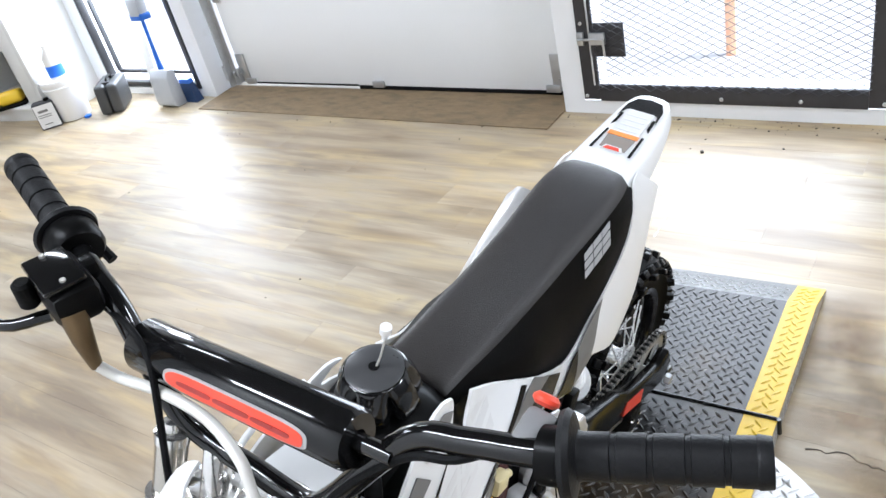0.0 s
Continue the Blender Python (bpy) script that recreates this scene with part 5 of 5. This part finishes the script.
cab = empty("shelf_cabinet", pose(1.965, 4.92, 0, 0, 0, 8), "white open shelf cabinet with cubbyholes", "cabinet")
for nm, c, s in (("side_panel", (0, -0.42, 0.7), (0.48, 0.04, 1.4)), ("side_panel", (0, 0.42, 0.7), (0.48, 0.04, 1.4)), ("divider", (-0.005, -0.345, 0.72), (0.465, 0.11, 1.26)), ("plinth", (0.01, 0, 0.04), (0.46, 0.80, 0.08)), ("shelf", (0, 0.055, 0.5), (0.47, 0.69, 0.03)), ("shelf", (0, 0.055, 0.95), (0.47, 0.69, 0.03)), ("top", (0, 0, 1.41), (0.50, 0.90, 0.03)), ("back_panel", (0.225, 0, 0.75), (0.02, 0.80, 1.28)), ("shelf", (0, 0.055, 0.09), (0.47, 0.69, 0.02))):
    part(nm, new_box(c, s, bevel=0.004), TRIM, cab)
vac = empty("yellow_tool", pose(1.80, 4.86, 0.10, 0, 0, 30), "yellow and black power tool lying in the cubbyhole", "power tool")
part("body", new_box((0, 0, 0.055), (0.14, 0.16, 0.09), (0, 12, 20), 0.03, 3), DECYEL, vac)
part("base", new_box((0, 0, 0.012), (0.17, 0.20, 0.024), (0, 0, 20), 0.01), BPLAST, vac)
part("nose", new_box((-0.05, 0.10, 0.03), (0.04, 0.07, 0.035), (0, 0, 25), 0.01), DECYEL, vac)
thing_mesh("black_bag", new_box((1.97, 4.78, 0.20), (0.16, 0.14, 0.20), (0, 0, 12), 0.04, 3), BPLAST, "black soft bag behind the yellow tool", "bag")

bk_ = empty("plastic_bucket", Matrix.Translation((1.885, 4.335, 0)) @ Matrix.Diagonal((0.88, 0.88, 0.92, 1)), "white plastic bucket with a lid", "bucket")
part("pail", new_lathe([(0, 0.004), (0.112, 0.004), (0.116, 0.01), (0.135, 0.27), (0, 0.27)], segs=32), WPLAST, bk_)
part("lid", new_lathe([(0, 0.27), (0.142, 0.27), (0.144, 0.282), (0.142, 0.297), (0.130, 0.297), (0.125, 0.288), (0, 0.288)], segs=32), WPLAST, bk_)
part("rib", new_lathe([(0.132, 0.235), (0.141, 0.237), (0.141, 0.245), (0.133, 0.247)], segs=32), WPLAST, bk_)
jug = empty("cleaning_jug", Matrix.Translation((1.895, 4.335, 0.2655)), "clear plastic jug with a blue label on the bucket", "jug")
part("bottle", new_lathe([(0, 0), (0.045, 0), (0.05, 0.006), (0.05, 0.13), (0.02, 0.18), (0.018, 0.21), (0, 0.21)], segs=24), CLEARHOSE, jug)
part("label", new_lathe([(0.0505, 0.015), (0.0515, 0.016), (0.0515, 0.085), (0.0505, 0.086)], segs=24), BLUEPL, jug, "blue label")
can = empty("metal_can", pose(1.735, 4.375, 0, 0, 0, -38), "white labelled rectangular can beside the bucket", "can")
part("can_body", new_box((0, 0, 0.085), (0.130, 0.080, 0.17), bevel=0.006), DARKBAR, can)
part("can_label", new_box((0, -0.0410, 0.085), (0.120, 0.002, 0.150)), DECLT, can, "white label")
for w, zz, h in ((0.06, 0.12, 0.016), (0.085, 0.095, 0.005), (0.08, 0.082, 0.005), (0.05, 0.035, 0.006)):
    part("label_bar", new_box((-0.01, -0.0425, zz), (w, 0.001, h)), DECGREY, can)
part("cap", disc_bm((0.03, 0, 0.178), (0, 0, 1), 0.018, 0.018, 0.003, 16), BPLAST, can)
thing_mesh("crumpled_wrapper", new_box((1.875, 4.185, 0.012), (0.05, 0.03, 0.02), (10, 5, 30), 0.006), BLUEPL, "small blue crumpled wrapper on the floor", "litter")

CASEGREY = mat("dark_grey_plastic", (0.045, 0.047, 0.05), 0.45, vary=0.15, scale=12)
case = empty("tool_case", pose(2.035, 4.065, 0, 0, 0, -52) @ Matrix.Diagonal((0.92, 0.92, 0.92, 1)), "dark grey plastic tool case standing upright", "tool case")
part("shell", new_box((-0.040, 0, 0.108), (0.075, 0.27, 0.205), (0, 5, 0), 0.022, 3), CASEGREY, case)
part("shell", new_box((0.042, 0, 0.106), (0.075, 0.27, 0.20), (0, 5, 0), 0.022, 3), CASEGREY, case)
part("handle", new_tube([(0.01, -0.05, 0.200), (0.012, -0.045, 0.228), (0.012, 0.045, 0.228), (0.01, 0.05, 0.200)], 0.008, 8, 4), BPLAST, case)
for y in (-0.07, 0.07):
    part("clasp", new_box((0.01, y, 0.208), (0.05, 0.03, 0.012), (0, 4, 0), 0.002), DARKBAR, case)
GREYPL = mat("grey_plastic", (0.42, 0.44, 0.47), 0.4, vary=0.06)
dp = empty("dustpan", pose(2.105, 3.605, 0, 0, 0, 0), "grey upright dustpan with a blue handle", "dustpan")
part("pan", plate([(-0.02, 0.0), (-0.045, 0.02), (-0.03, 0.19), (0.0, 0.235), (0.045, 0.22), (0.05, 0.0)], -0.085, 0.17, 0.01), GREYPL, dp)
part("pan_handle", new_tube([(0.02, 0.0, 0.21), (0.028, 0.005, 0.36), (0.06, 0.02, 0.75)], [0.020, 0.011, 0.010], 12, 3), BLUEPL, dp, "blue handle")
part("grip_clip", new_box((0.045, 0.02, 0.60), (0.07, 0.10, 0.11), (0, 4, 0), 0.012), GREYPL, dp)
part("clip_band", new_box((0.044, 0.02, 0.548), (0.074, 0.105, 0.04), (0, 4, 0), 0.006), BLUEPL, dp)
br = empty("hand_broom", pose(2.185, 3.500, 0, 0, 0, 0), "dark blue broom head standing on the floor", "broom")
part("bristles", loft(bmesh.new(), [[(-0.03, -0.065, 0), (0.03, -0.065, 0), (0.03, 0.065, 0), (-0.03, 0.065, 0)], [(-0.018, -0.04, 0.12), (0.018, -0.04, 0.12), (0.018, 0.04, 0.12), (-0.018, 0.04, 0.12)]], True), mat("dark_blue_bristle", (0.012, 0.035, 0.10), 0.6, vary=0.3, scale=90), br)
part("head", new_box((0, 0, 0.13), (0.04, 0.09, 0.03), bevel=0.006), BLUEPL, br)
thing_mesh("white_board", new_box((2.20, 3.81, 0.20), (0.02, 0.07, 0.41), (0, 9, 3), 0.003), TRIM, "white painted board leaning against the window", "board")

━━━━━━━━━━

- _EXERCISE REQUIREMENTS_
Exclude every picture and copy the remaining data exactly.

- _THE ANSWER_
0.0 s
Continue the Blender Python (bpy) script that recreates this scene with part 5 of 5. This part finishes the script.
cab = empty("shelf_cabinet", pose(1.965, 4.92, 0, 0, 0, 8), "white open shelf cabinet with cubbyholes", "cabinet")
for nm, c, s in (("side_panel", (0, -0.42, 0.7), (0.48, 0.04, 1.4)), ("side_panel", (0, 0.42, 0.7), (0.48, 0.04, 1.4)), ("divider", (-0.005, -0.345, 0.72), (0.465, 0.11, 1.26)), ("plinth", (0.01, 0, 0.04), (0.46, 0.80, 0.08)), ("shelf", (0, 0.055, 0.5), (0.47, 0.69, 0.03)), ("shelf", (0, 0.055, 0.95), (0.47, 0.69, 0.03)), ("top", (0, 0, 1.41), (0.50, 0.90, 0.03)), ("back_panel", (0.225, 0, 0.75), (0.02, 0.80, 1.28)), ("shelf", (0, 0.055, 0.09), (0.47, 0.69, 0.02))):
    part(nm, new_box(c, s, bevel=0.004), TRIM, cab)
vac = empty("yellow_tool", pose(1.80, 4.86, 0.10, 0, 0, 30), "yellow and black power tool lying in the cubbyhole", "power tool")
part("body", new_box((0, 0, 0.055), (0.14, 0.16, 0.09), (0, 12, 20), 0.03, 3), DECYEL, vac)
part("base", new_box((0, 0, 0.012), (0.17, 0.20, 0.024), (0, 0, 20), 0.01), BPLAST, vac)
part("nose", new_box((-0.05, 0.10, 0.03), (0.04, 0.07, 0.035), (0, 0, 25), 0.01), DECYEL, vac)
thing_mesh("black_bag", new_box((1.97, 4.78, 0.20), (0.16, 0.14, 0.20), (0, 0, 12), 0.04, 3), BPLAST, "black soft bag behind the yellow tool", "bag")

bk_ = empty("plastic_bucket", Matrix.Translation((1.885, 4.335, 0)) @ Matrix.Diagonal((0.88, 0.88, 0.92, 1)), "white plastic bucket with a lid", "bucket")
part("pail", new_lathe([(0, 0.004), (0.112, 0.004), (0.116, 0.01), (0.135, 0.27), (0, 0.27)], segs=32), WPLAST, bk_)
part("lid", new_lathe([(0, 0.27), (0.142, 0.27), (0.144, 0.282), (0.142, 0.297), (0.130, 0.297), (0.125, 0.288), (0, 0.288)], segs=32), WPLAST, bk_)
part("rib", new_lathe([(0.132, 0.235), (0.141, 0.237), (0.141, 0.245), (0.133, 0.247)], segs=32), WPLAST, bk_)
jug = empty("cleaning_jug", Matrix.Translation((1.895, 4.335, 0.2655)), "clear plastic jug with a blue label on the bucket", "jug")
part("bottle", new_lathe([(0, 0), (0.045, 0), (0.05, 0.006), (0.05, 0.13), (0.02, 0.18), (0.018, 0.21), (0, 0.21)], segs=24), CLEARHOSE, jug)
part("label", new_lathe([(0.0505, 0.015), (0.0515, 0.016), (0.0515, 0.085), (0.0505, 0.086)], segs=24), BLUEPL, jug, "blue label")
can = empty("metal_can", pose(1.735, 4.375, 0, 0, 0, -38), "white labelled rectangular can beside the bucket", "can")
part("can_body", new_box((0, 0, 0.085), (0.130, 0.080, 0.17), bevel=0.006), DARKBAR, can)
part("can_label", new_box((0, -0.0410, 0.085), (0.120, 0.002, 0.150)), DECLT, can, "white label")
for w, zz, h in ((0.06, 0.12, 0.016), (0.085, 0.095, 0.005), (0.08, 0.082, 0.005), (0.05, 0.035, 0.006)):
    part("label_bar", new_box((-0.01, -0.0425, zz), (w, 0.001, h)), DECGREY, can)
part("cap", disc_bm((0.03, 0, 0.178), (0, 0, 1), 0.018, 0.018, 0.003, 16), BPLAST, can)
thing_mesh("crumpled_wrapper", new_box((1.875, 4.185, 0.012), (0.05, 0.03, 0.02), (10, 5, 30), 0.006), BLUEPL, "small blue crumpled wrapper on the floor", "litter")

CASEGREY = mat("dark_grey_plastic", (0.045, 0.047, 0.05), 0.45, vary=0.15, scale=12)
case = empty("tool_case", pose(2.035, 4.065, 0, 0, 0, -52) @ Matrix.Diagonal((0.92, 0.92, 0.92, 1)), "dark grey plastic tool case standing upright", "tool case")
part("shell", new_box((-0.040, 0, 0.108), (0.075, 0.27, 0.205), (0, 5, 0), 0.022, 3), CASEGREY, case)
part("shell", new_box((0.042, 0, 0.106), (0.075, 0.27, 0.20), (0, 5, 0), 0.022, 3), CASEGREY, case)
part("handle", new_tube([(0.01, -0.05, 0.200), (0.012, -0.045, 0.228), (0.012, 0.045, 0.228), (0.01, 0.05, 0.200)], 0.008, 8, 4), BPLAST, case)
for y in (-0.07, 0.07):
    part("clasp", new_box((0.01, y, 0.208), (0.05, 0.03, 0.012), (0, 4, 0), 0.002), DARKBAR, case)
GREYPL = mat("grey_plastic", (0.42, 0.44, 0.47), 0.4, vary=0.06)
dp = empty("dustpan", pose(2.105, 3.605, 0, 0, 0, 0), "grey upright dustpan with a blue handle", "dustpan")
part("pan", plate([(-0.02, 0.0), (-0.045, 0.02), (-0.03, 0.19), (0.0, 0.235), (0.045, 0.22), (0.05, 0.0)], -0.085, 0.17, 0.01), GREYPL, dp)
part("pan_handle", new_tube([(0.02, 0.0, 0.21), (0.028, 0.005, 0.36), (0.06, 0.02, 0.75)], [0.020, 0.011, 0.010], 12, 3), BLUEPL, dp, "blue handle")
part("grip_clip", new_box((0.045, 0.02, 0.60), (0.07, 0.10, 0.11), (0, 4, 0), 0.012), GREYPL, dp)
part("clip_band", new_box((0.044, 0.02, 0.548), (0.074, 0.105, 0.04), (0, 4, 0), 0.006), BLUEPL, dp)
br = empty("hand_broom", pose(2.185, 3.500, 0, 0, 0, 0), "dark blue broom head standing on the floor", "broom")
part("bristles", loft(bmesh.new(), [[(-0.03, -0.065, 0), (0.03, -0.065, 0), (0.03, 0.065, 0), (-0.03, 0.065, 0)], [(-0.018, -0.04, 0.12), (0.018, -0.04, 0.12), (0.018, 0.04, 0.12), (-0.018, 0.04, 0.12)]], True), mat("dark_blue_bristle", (0.012, 0.035, 0.10), 0.6, vary=0.3, scale=90), br)
part("head", new_box((0, 0, 0.13), (0.04, 0.09, 0.03), bevel=0.006), BLUEPL, br)
thing_mesh("white_board", new_box((2.20, 3.81, 0.20), (0.02, 0.07, 0.41), (0, 9, 3), 0.003), TRIM, "white painted board leaning against the window", "board")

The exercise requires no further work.